Transporting crash modification factors to a future with automated vehicles

Gary Davis
As automated vehicles improve in capability and increase in market share, they will change many aspects of highway safety—including the methods used for making decisions about safety.
For the past two decades, data-based tools in AASHTO’s Highway Safety Manual—known as crash modification factors (CMFs)—have provided highway safety practitioners with an empirical way to predict the safety consequences of highway engineering decisions.
“Simply put, a crash modification factor is a way to measure the effectiveness of a particular treatment or design element,” says Gary Davis, a professor in University of Minnesota’s Department of Civil, Environmental, and Geo- Engineering. “While the application of an appropriate CMF can influence the decision to implement a particular project, the misapplication of CMFs can lead to misinformed decisions—and automated vehicles have the potential to reduce the accuracy of CMF predictions.”
The CMFs in the Highway Safety Manual represent the current prevailing driver and vehicle conditions in the United States. To assess the transferability of existing CMFs to new situations such as vehicle automation, an explanation of how the modification achieves its effect will be needed. However, there is currently little guidance on how such explanations might be posed and tested. In a Roadway Safety Institute project, Davis sought to shed more light on how CMFs work by uncovering how one particular CMF—pedestrian hybrid beacons—could modify the likelihood of pedestrian crashes.

Photo: City of Burnsville
A pedestrian hybrid beacon, designed for use at midblock crossings and uncontrolled intersections, is activated when a pedestrian wanting to cross pushes the call button. The signal then initiates a yellow-to-red lighting sequence consisting of steady and flashing lights that directs motorists to slow down and come to a stop. To explore this issue, Davis and his research team first created a micro-simulation to develop an explanation of how pedestrian hybrid beacons could modify crash likelihood. Since existing studies indicated that they can affect both pedestrian and driver behavior, researchers included both possibilities in their model. Based on the results from the simulation, their working hypothesis is that pedestrian hybrid beacons achieve their crash reduction effect in large part by modifying pedestrian behavior. If valid, this explanation has implications for the transferability of the associated CMFs, because sites with a large number of inattentive pedestrians would gain the greatest safety benefits from pedestrian hybrid beacons.

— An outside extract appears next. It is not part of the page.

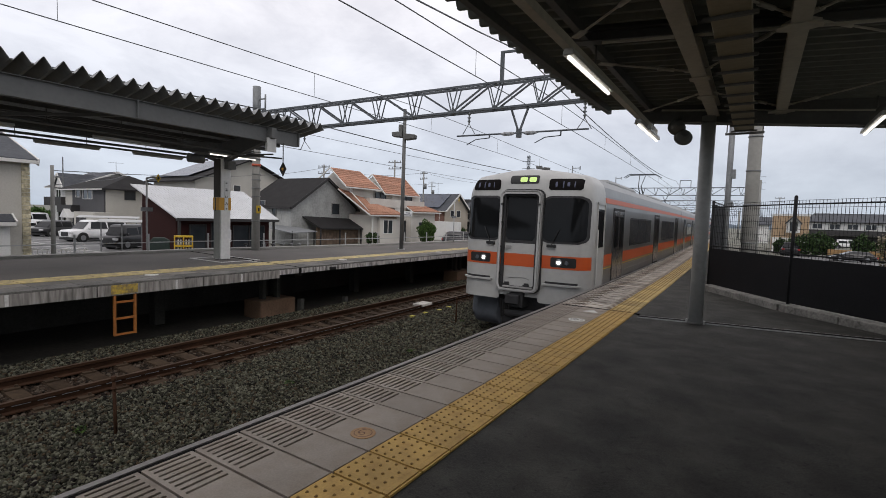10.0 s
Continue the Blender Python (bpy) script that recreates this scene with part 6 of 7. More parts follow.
for i, (x, y) in enumerate(((25, 72), (30, 71), (36, 72), (44, 74))):
    shrub("dark green trees beyond the field", x, y, (2.2, 1.6, 1.6), 1400, 0.25, 40 + i, cat="tree")
utility_pole(19.6, 55.5, 8.0, 1)
utility_pole(6.0, 130, 10, 2)
# Distance haze is put into the hills' pale blue-grey colour.
bm = bmesh.new()
for i in range(26):
    a = -1500 + i * 120
    prism(bm, [(a, GROUND_Z), (a + 190, GROUND_Z), (a + 95, GROUND_Z + 18 + 14 * math.sin(i * 1.7))], "y", 1500 + 20 * (i % 3), 1520 + 20 * (i % 3))
solid("distant_hills", bm, material("haze_tinted_hill", (0.22, 0.27, 0.32), 1.0, vary=0.1, grain=0.01, stain=0.005, bump=0), "low hazy hills on the horizon", "hills", kind="stuff")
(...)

Perhaps most important, this research illustrates the process for assessing how other CMFs might work. “To explain a crash modification factor you need a framework for stating hypotheses and then deriving testable predictions from those hypotheses,” Davis says. “A good starting point is roughly consistent estimates for the target CMF from higher-quality studies. Then, you need to gain insight into the relevant crash events by reviewing crashes that have been investigated and reconstructed in detail.” Once these elements are in place, Davis explains, this research demonstrates how to construct a model that can make predictions about crash events, which can be compared to data to either confirm or refute the explanatory hypotheses. “A well-confirmed explanation then guides decisions about applying an estimated crash modification factor to new situations,” he says.